Row over sarkari bungalow eviction refuses to die down

A tweet by Manish Tewari, former union minister, has ignited a debate on ethics of holding government bungalows by MPs and others in Delhi and in their constituencies, writes Sarrah

It was the Supreme Court which had on May 7 made a scathing judgement quashing a law giving lifetime use of bungalows, privileges and perks to former Chief Ministers. A Bench led by Justice Ranjan Gogoi axed the law, saying a former Chief Minister is only a commoner and not a “special class of citizen”. And now the minister Manish Tewari has triggered a public debate by asking why ministers across states are hankering after bigger bungalows and why MPs are getting government houses allotted in their constituencies even though they are not entitled to.

When Tewari tweeted that “As an MP and minister, I lived in my own apartment. Distressing to see ministers hankering after bigger bungalows, former ministers knocking the doors of courts to retain bungalows and MPs getting government bungalows allotted in their constituencies,” it led to a war of words on social media with most supporting the ex-minister.

It may be recalled that the apex court verdict was based on a petition filed by non-governmental organization Lok Prahari and the Supreme Court observed in its judgment that the Constitution recognizes only “one single class of citizens with one singular voice (vote)”. “A special class of citizens is abhorrent to the constitutional ethos,” the court had held.

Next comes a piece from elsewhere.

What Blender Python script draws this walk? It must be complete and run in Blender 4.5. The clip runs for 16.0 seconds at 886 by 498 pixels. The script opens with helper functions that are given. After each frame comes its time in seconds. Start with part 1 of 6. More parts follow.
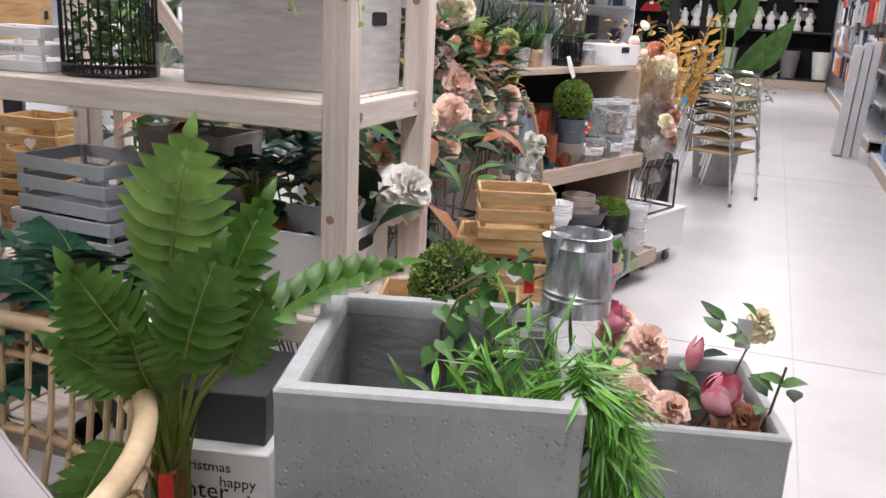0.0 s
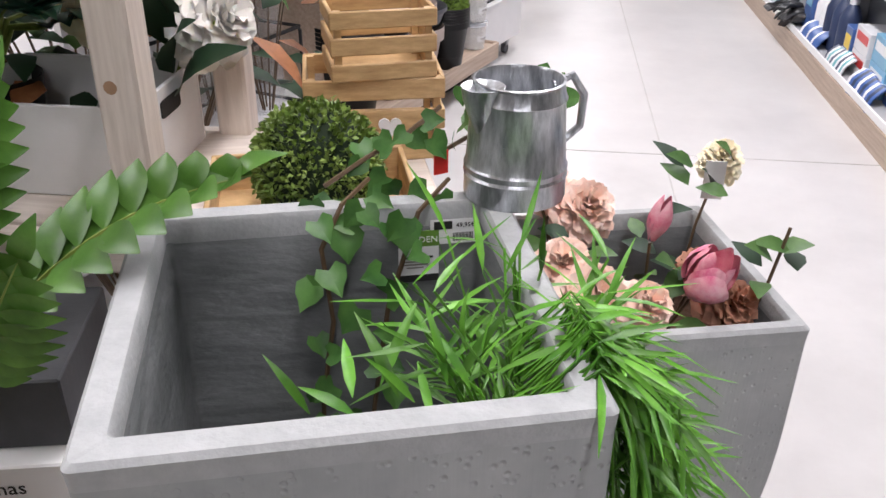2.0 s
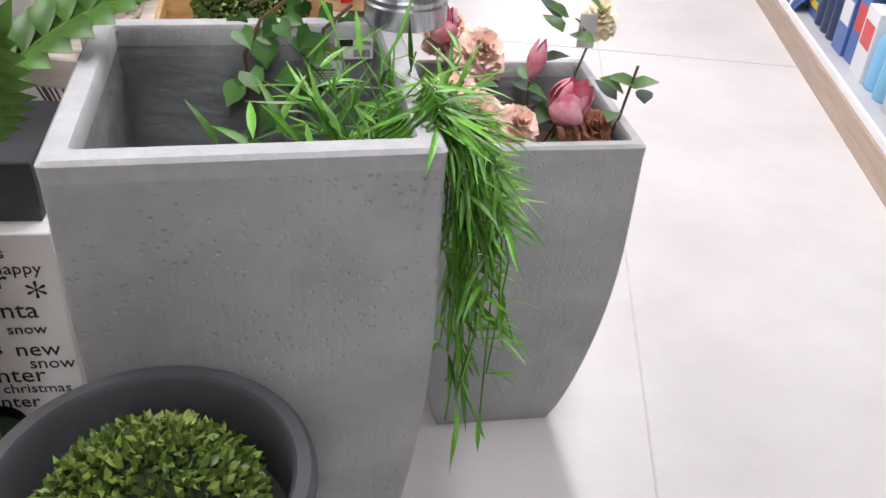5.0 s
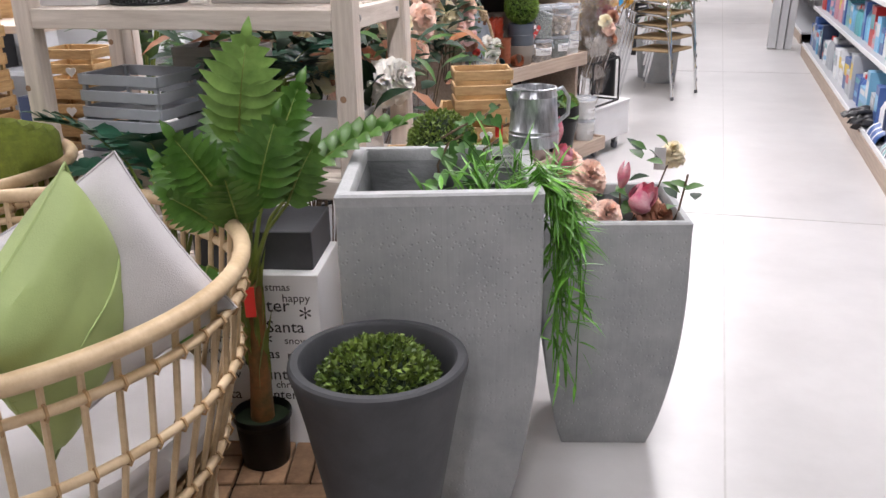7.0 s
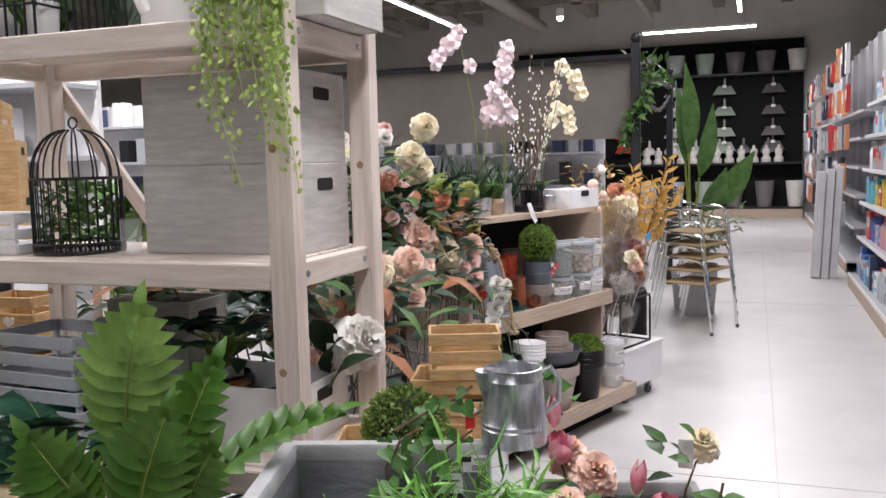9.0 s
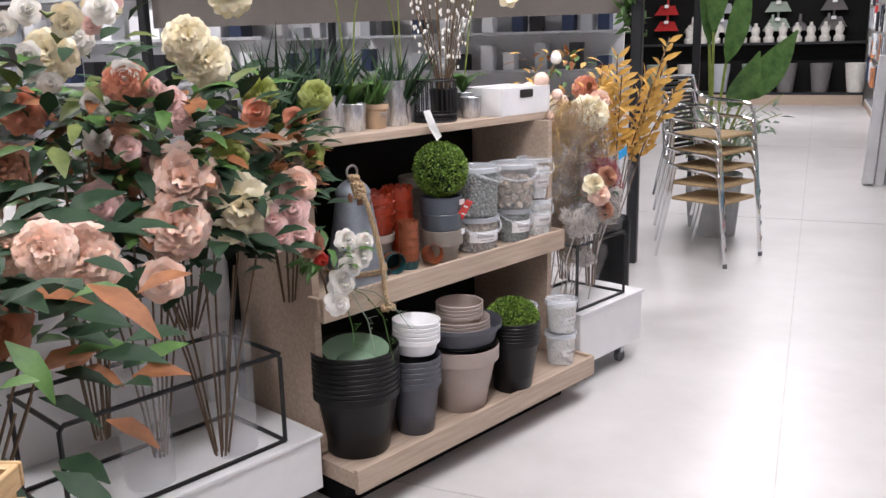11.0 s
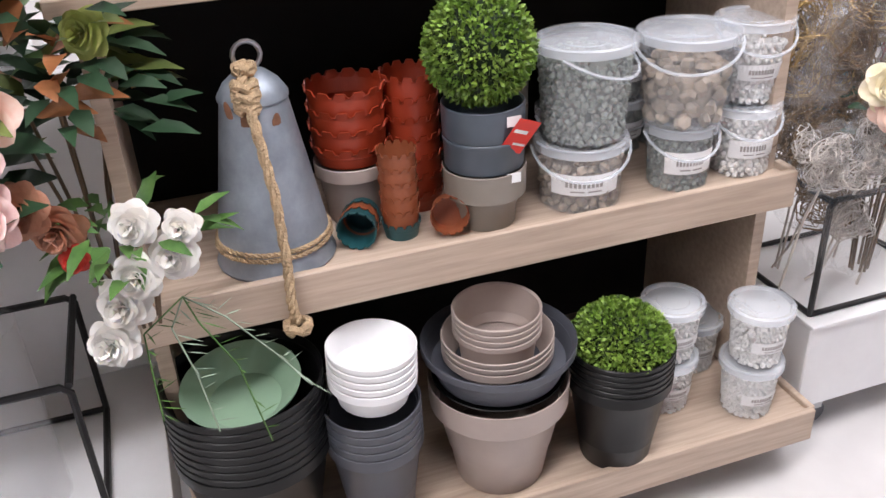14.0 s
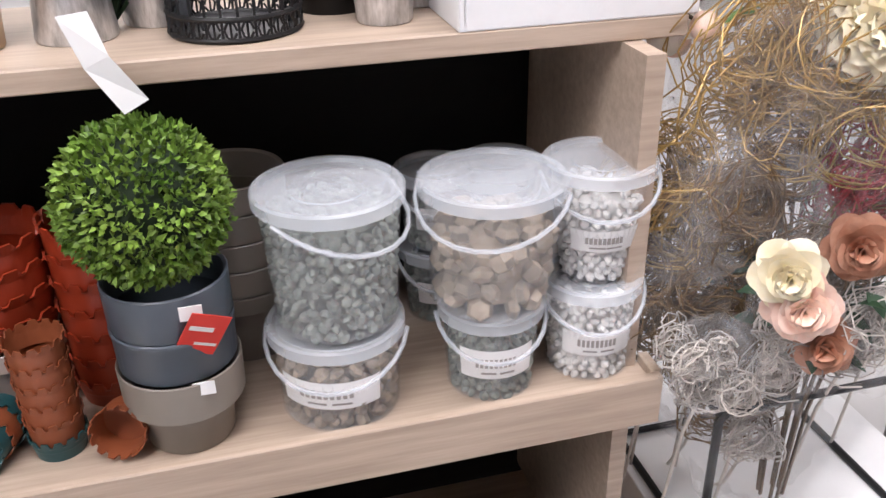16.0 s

The court had observed that “the Chief Minister, once he/she demits the office, is at par with the common citizen, though by virtue of the office held, he/she may be entitled to security and other protocols. But allotment of government bungalow, to be occupied during his/her lifetime, would not be guided by the constitutional principle of equality”.

“Bungalows constitute public property which by itself is scarce and meant for use of current holders of public offices”, the court had observed. It said it was necessary that public servants should act in a manner which reflected that “ultimate authority is vested in the citizens” and they were eventually accountable to the people.

The effect of the judgment became apparent within days of its pronouncement when Union Home Minister Rajnath Singh and Rajasthan Governor Kalyan Singh, who were earlier Uttar Pradesh Chief Ministers, informed the Estate Department that they would vacate their government bungalows shortly. For the record, Rajnath Singh and Kalyan Singh were among the six former Chief Ministers who have been asked by the Estate Department to vacate the bungalows within 15 days in pursuance of the Supreme Court’s order. However, in a bid to circumvent the order, the former Uttar Pradesh Chief Minister and BSP supremo Mayawati recently put up a signboard outside her official accommodation in Lucknow announcing that it was a memorial named after the party founder late Kanshiram. The judgment mentioned that States like Tamil Nadu have no provision for providing official accommodation to former Chief Ministers.

It is high time former chief ministers and MPs come clean and vacate government bungalows in line with the orders of the Supreme Court of India and advice tendered by one of their colleagues. Keeping official accommodation in Delhi alloted to them as members of Parliament and also availing government accomodation in their constituencies is not only unethical but also against the rule of law that is equal for all citizens.